Il caso: un lavoratore RFI e attività concorrenziali

La vicenda che ha portato a questa sentenza riguarda un dipendente di RFI, il quale, a seguito di un'ordinanza di custodia cautelare per il reato di favoreggiamento verso un’associazione mafiosa, è risultato coinvolto in attività economiche nel settore della cantieristica navale.

Il problema? Queste attività erano concorrenziali rispetto alla sua azienda e, soprattutto, venivano svolte senza autorizzazione.

Il lavoratore ha impugnato il licenziamento, ma la Cassazione ha confermato quanto già stabilito dalla Corte d’Appello: la violazione del codice etico aziendale e il mancato rispetto degli obblighi di fedeltà giustificano il licenziamento disciplinare.

Cosa ha detto la Cassazione?

Secondo l’ordinanza, il dovere di fedeltà del dipendente non si limita al semplice divieto di concorrenza, ma si estende a qualsiasi attività che possa ledere gli interessi dell’azienda.

In particolare, la Corte ha sottolineato che l’obbligo di fedeltà non si esaurisce nell’art. 2105 c.c., ma si integra con i principi di correttezza e buona fede (artt. 1175 e 1375 c.c.).

Nel caso in questione, il dipendente – pur lavorando part-time – svolgeva ruoli gestionali in più società, senza informare l’azienda, violando così il codice etico interno.

Insomma, non basta evitare la concorrenza diretta: ogni lavoratore ha il dovere di comportarsi in modo trasparente con il proprio datore di lavoro.

Se questo rapporto di fiducia viene meno, il licenziamento per giusta causa è più che legittimo.

Cosa significa per i lavoratori?

Questa sentenza rafforza un concetto fondamentale:

anche fuori dall’orario di lavoro, i dipendenti devono prestare attenzione alle attività che svolgono.
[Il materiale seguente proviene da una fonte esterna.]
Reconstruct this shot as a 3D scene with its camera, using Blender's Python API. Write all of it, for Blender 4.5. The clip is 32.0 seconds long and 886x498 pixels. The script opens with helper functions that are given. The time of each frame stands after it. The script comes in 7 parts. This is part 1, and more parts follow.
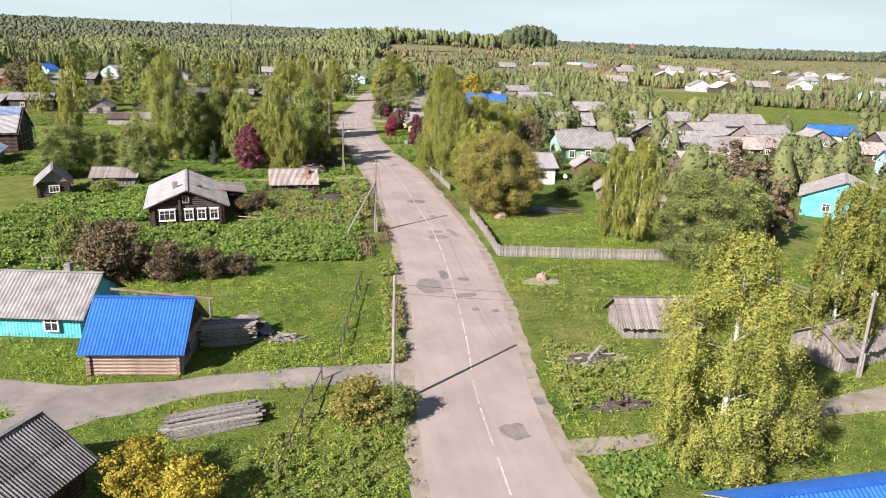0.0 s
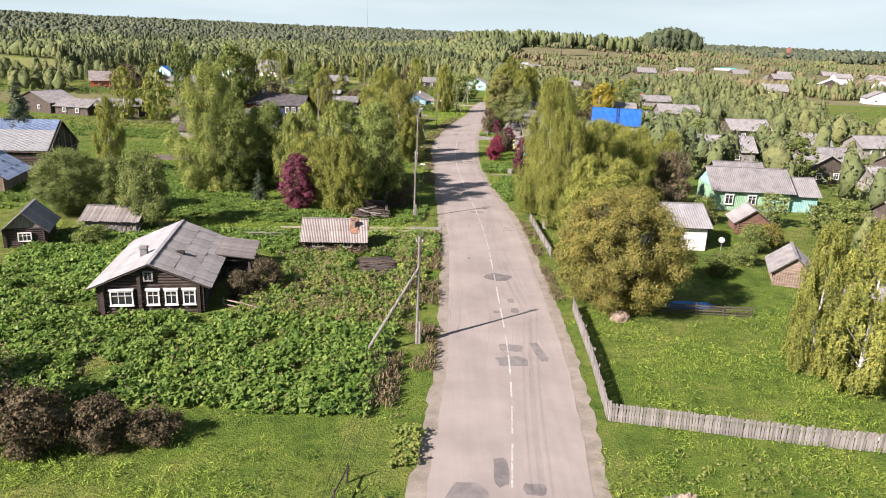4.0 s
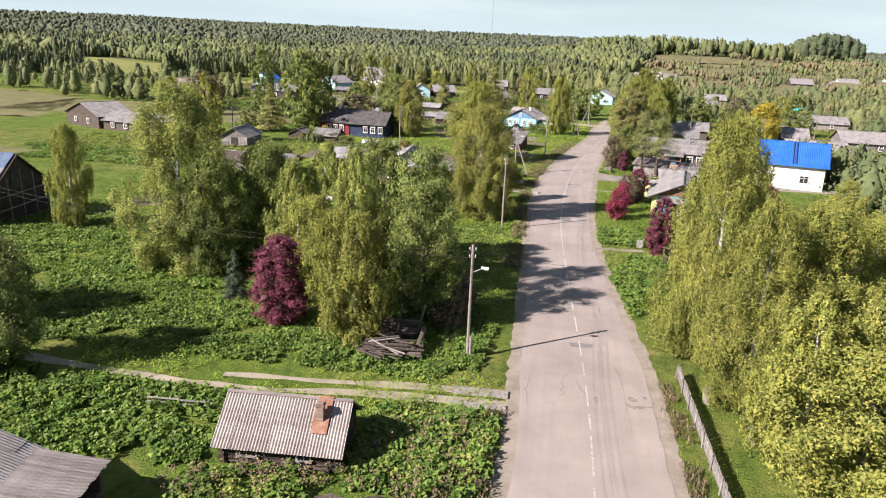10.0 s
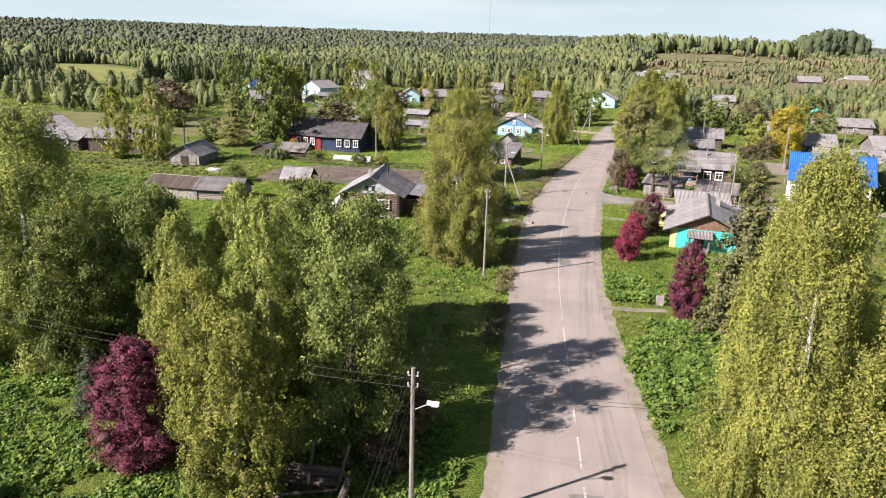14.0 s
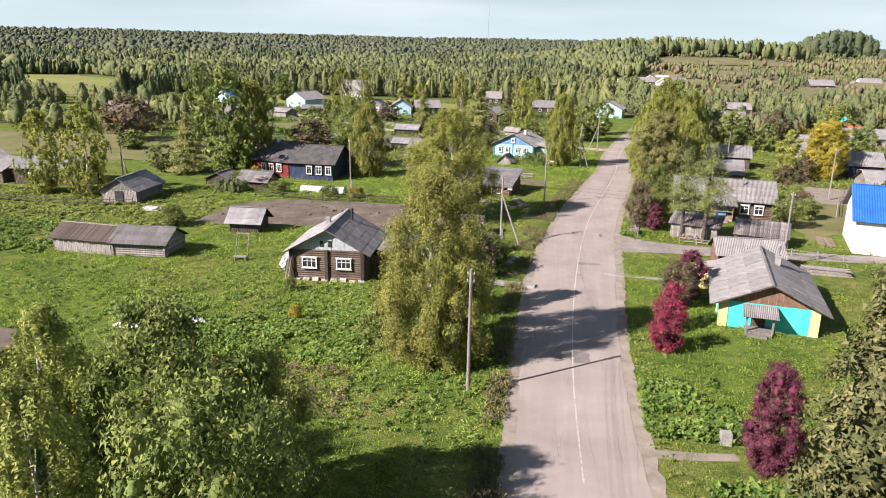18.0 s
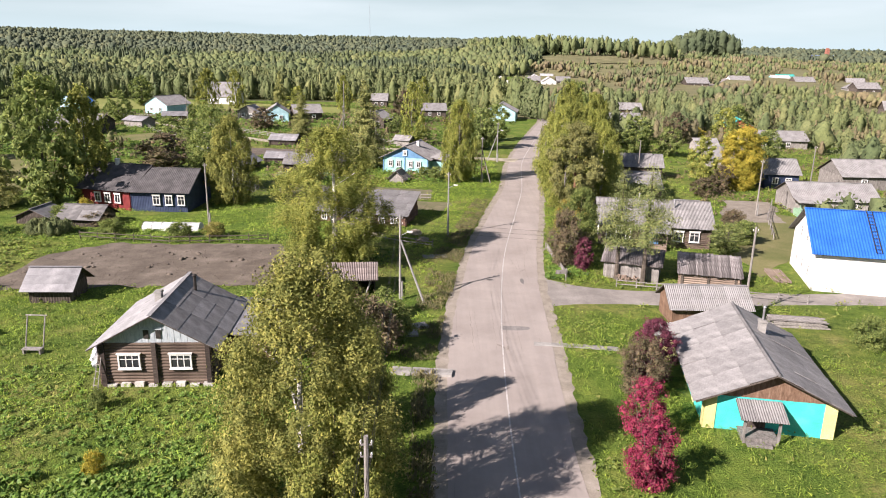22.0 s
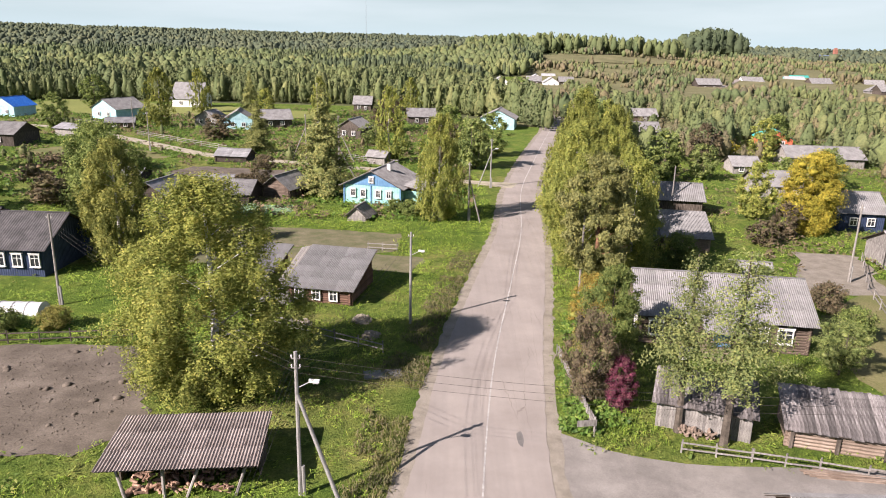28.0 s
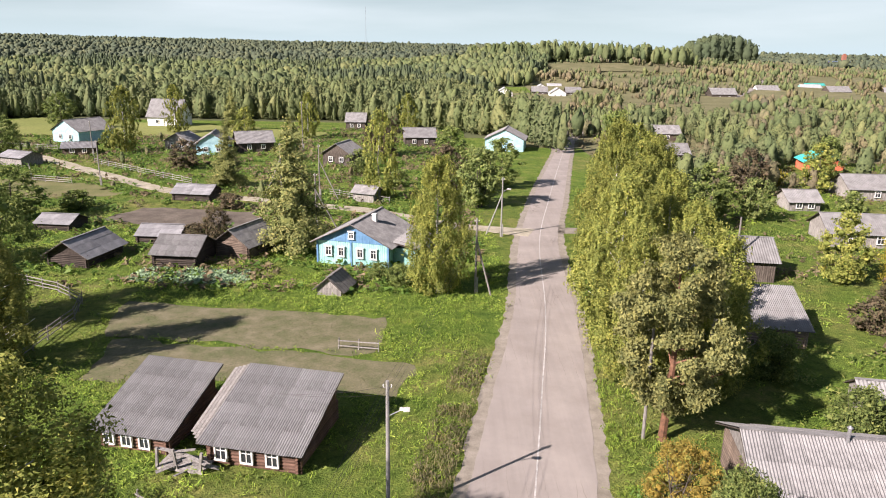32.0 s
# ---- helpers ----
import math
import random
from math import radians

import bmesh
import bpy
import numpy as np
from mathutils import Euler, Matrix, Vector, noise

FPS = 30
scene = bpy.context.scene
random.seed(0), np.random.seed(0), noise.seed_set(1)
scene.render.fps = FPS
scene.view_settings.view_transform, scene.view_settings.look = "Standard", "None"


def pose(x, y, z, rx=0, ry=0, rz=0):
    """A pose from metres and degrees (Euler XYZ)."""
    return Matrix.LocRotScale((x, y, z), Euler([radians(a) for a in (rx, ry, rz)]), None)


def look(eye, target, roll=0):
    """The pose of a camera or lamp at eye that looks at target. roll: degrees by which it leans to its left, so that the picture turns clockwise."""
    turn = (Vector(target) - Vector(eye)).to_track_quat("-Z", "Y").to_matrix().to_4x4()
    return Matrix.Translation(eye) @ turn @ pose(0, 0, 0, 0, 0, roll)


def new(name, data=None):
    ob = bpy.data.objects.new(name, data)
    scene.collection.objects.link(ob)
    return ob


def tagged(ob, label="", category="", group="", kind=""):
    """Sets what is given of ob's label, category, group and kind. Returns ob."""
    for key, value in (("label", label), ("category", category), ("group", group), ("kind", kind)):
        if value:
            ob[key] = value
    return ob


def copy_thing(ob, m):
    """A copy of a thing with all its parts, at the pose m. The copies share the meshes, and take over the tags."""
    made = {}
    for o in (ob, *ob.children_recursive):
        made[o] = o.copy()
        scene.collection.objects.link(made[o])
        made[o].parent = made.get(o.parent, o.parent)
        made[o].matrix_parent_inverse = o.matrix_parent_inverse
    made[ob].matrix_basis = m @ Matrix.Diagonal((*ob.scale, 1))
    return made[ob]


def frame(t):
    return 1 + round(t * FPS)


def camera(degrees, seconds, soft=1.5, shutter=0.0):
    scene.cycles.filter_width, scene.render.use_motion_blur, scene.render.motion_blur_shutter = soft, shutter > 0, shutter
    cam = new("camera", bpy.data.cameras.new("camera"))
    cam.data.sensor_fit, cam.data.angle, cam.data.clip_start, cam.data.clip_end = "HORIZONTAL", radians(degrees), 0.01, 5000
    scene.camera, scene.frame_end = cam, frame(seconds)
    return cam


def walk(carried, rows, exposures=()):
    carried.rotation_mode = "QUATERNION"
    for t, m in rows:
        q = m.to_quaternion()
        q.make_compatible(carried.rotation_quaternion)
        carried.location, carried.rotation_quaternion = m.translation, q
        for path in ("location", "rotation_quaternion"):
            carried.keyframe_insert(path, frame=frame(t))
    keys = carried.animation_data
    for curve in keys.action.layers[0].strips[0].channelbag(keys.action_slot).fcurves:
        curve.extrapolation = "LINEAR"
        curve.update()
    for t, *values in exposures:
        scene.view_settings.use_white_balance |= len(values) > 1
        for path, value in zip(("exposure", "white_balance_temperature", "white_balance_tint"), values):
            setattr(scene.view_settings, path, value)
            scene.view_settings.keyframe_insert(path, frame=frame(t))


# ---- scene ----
cam = camera(64.2, 32.0, 1.0)
PATH = [
    (0, (-15.114, -4.078, 19.998), (-14.737, -2.195, 19.441), 2.0),
    (0.5, (-13.955, -0.555, 20.018), (-13.611, 1.334, 19.458), 2.1),
    (1, (-12.639, 2.962, 20.03), (-12.34, 4.859, 19.473), 2.1),
    (1.5, (-11.464, 6.528, 20.041), (-11.208, 8.43, 19.479), 2.0),
    (2, (-10.375, 10.142, 20.071), (-10.164, 12.051, 19.513), 2.1),
    (2.5, (-9.421, 13.767, 20.098), (-9.251, 15.679, 19.536), 2.3),
    (4.5, (-6.07, 28.344, 20.463), (-6.102, 30.263, 19.9), 2.3),
    (5, (-5.396, 31.876, 20.487), (-5.49, 33.792, 19.922), 2.6),
    (5.5, (-4.788, 35.296, 20.465), (-4.942, 37.209, 19.9), 2.5),
    (6, (-4.338, 38.651, 20.46), (-4.545, 40.559, 19.897), 2.2),
    (6.5, (-3.982, 41.995, 20.483), (-4.251, 43.893, 19.914), 2.5),
    (7, (-3.697, 45.302, 20.496), (-3.986, 47.198, 19.928), 2.5),
    (7.5, (-3.406, 48.562, 20.508), (-3.694, 50.459, 19.944), 2.1),
    (8, (-3.063, 51.807, 20.545), (-3.359, 53.703, 19.981), 2.2),
    (8.5, (-2.934, 54.893, 20.575), (-3.231, 56.79, 20.014), 2.3),
    (9, (-3.14, 57.728, 20.59), (-3.434, 59.625, 20.03), 2.2),
    (9.5, (-3.639, 60.377, 20.63), (-3.936, 62.273, 20.067), 2.8),
    (10, (-4.236, 62.871, 20.664), (-4.539, 64.767, 20.104), 2.4),
    (10.5, (-4.748, 65.313, 20.709), (-5.057, 67.21, 20.156), 1.9),
    (11, (-5.137, 67.659, 20.715), (-5.443, 69.555, 20.158), 1.7),
    (11.5, (-5.216, 70.026, 20.749), (-5.524, 71.923, 20.195), 1.7),
    (12, (-5.051, 72.284, 20.753), (-5.358, 74.18, 20.195), 1.8),
    (12.5, (-4.779, 74.503, 20.748), (-5.084, 76.399, 20.19), 1.6),
    (13, (-4.516, 76.74, 20.745), (-4.822, 78.636, 20.189), 1.6),
    (13.5, (-4.245, 79.014, 20.763), (-4.553, 80.91, 20.206), 1.6),
    (14, (-4.029, 81.264, 20.775), (-4.337, 83.16, 20.218), 1.6),
    (14.5, (-3.958, 83.567, 20.795), (-4.268, 85.464, 20.239), 1.4),
    (16.5, (-4.245, 93.536, 21.178), (-4.557, 95.432, 20.622), 1.4),
    (17, (-4.485, 96.116, 21.291), (-4.798, 98.013, 20.737), 1.4),
    (17.5, (-4.807, 98.818, 21.442), (-5.122, 100.714, 20.89), 1.3),
    (18, (-5.121, 101.607, 21.623), (-5.435, 103.506, 21.078), 1.0),
    (18.5, (-5.516, 104.284, 21.769), (-5.808, 106.186, 21.223), 1.0),
    (19, (-5.934, 106.813, 21.896), (-6.16, 108.723, 21.347), 1.3),
    (19.5, (-6.27, 109.254, 21.954), (-6.438, 111.171, 21.409), 1.0),
    (20, (-6.599, 111.592, 21.992), (-6.719, 113.513, 21.447), 1.0),
    (20.5, (-6.873, 113.927, 22.022), (-6.976, 115.848, 21.476), 1.2),
    (21, (-7.115, 116.159, 22.037), (-7.187, 118.082, 21.491), 1.2),
    (21.5, (-7.303, 118.32, 22.035), (-7.337, 120.244, 21.489), 1.1),
    (22, (-7.446, 120.453, 22.026), (-7.453, 122.378, 21.481), 1.0),
    (22.5, (-7.48, 122.565, 22.019), (-7.477, 124.49, 21.475), 1.0),
    (23, (-7.368, 124.68, 21.998), (-7.369, 126.605, 21.453), 1.1),
    (23.5, (-7.215, 126.836, 21.935), (-7.216, 128.761, 21.392), 0.9),
    (24, (-6.99, 129.052, 21.872), (-6.991, 130.976, 21.329), 0.9),
    (24.5, (-6.705, 131.425, 21.821), (-6.709, 133.35, 21.278), 0.8),
    (25, (-6.372, 133.924, 21.799), (-6.377, 135.849, 21.256), 0.8),
    (25.5, (-6.06, 136.521, 21.773), (-6.065, 138.445, 21.229), 0.7),
    (27.5, (-4.835, 147.319, 21.915), (-4.841, 149.242, 21.366), 1.1),
    (28, (-4.487, 150.236, 22.008), (-4.492, 152.159, 21.458), 1.3),
    (28.5, (-4.325, 153.338, 22.147), (-4.334, 155.262, 21.601), 1.00),
    (29, (-4.154, 156.564, 22.379), (-4.163, 158.489, 21.838), 0.95),
    (29.5, (-4.239, 159.701, 22.515), (-4.246, 161.629, 21.983), 0.90),
    (30, (-4.356, 162.598, 22.695), (-4.363, 164.529, 22.172), 0.90),
    (30.5, (-4.406, 165.227, 22.854), (-4.413, 167.157, 22.331), 0.90),
    (31, (-4.361, 167.737, 23.004), (-4.370, 169.666, 22.476), 0.90),
    (31.5, (-4.302, 170.308, 23.155), (-4.313, 172.236, 22.624), 0.90),
    (32, (-4.361, 172.954, 23.267), (-4.374, 174.883, 22.736), 0.90),
]
walk(cam, [(t, look(eye, target, roll)) for t, eye, target, roll in PATH], [(0, 1.2, 6620, 23), (22, 1.2, 6620, 23), (28, 1.14, 6620, 23), (32, 1.14, 6620, 23)])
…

Avere un secondo lavoro o una collaborazione esterna non è di per sé vietato, ma è essenziale comunicare sempre all’azienda ogni possibile conflitto di interessi, rispettando il codice etico e le regole interne.

In caso contrario, il rischio non è solo una contestazione disciplinare, ma anche il licenziamento immediato.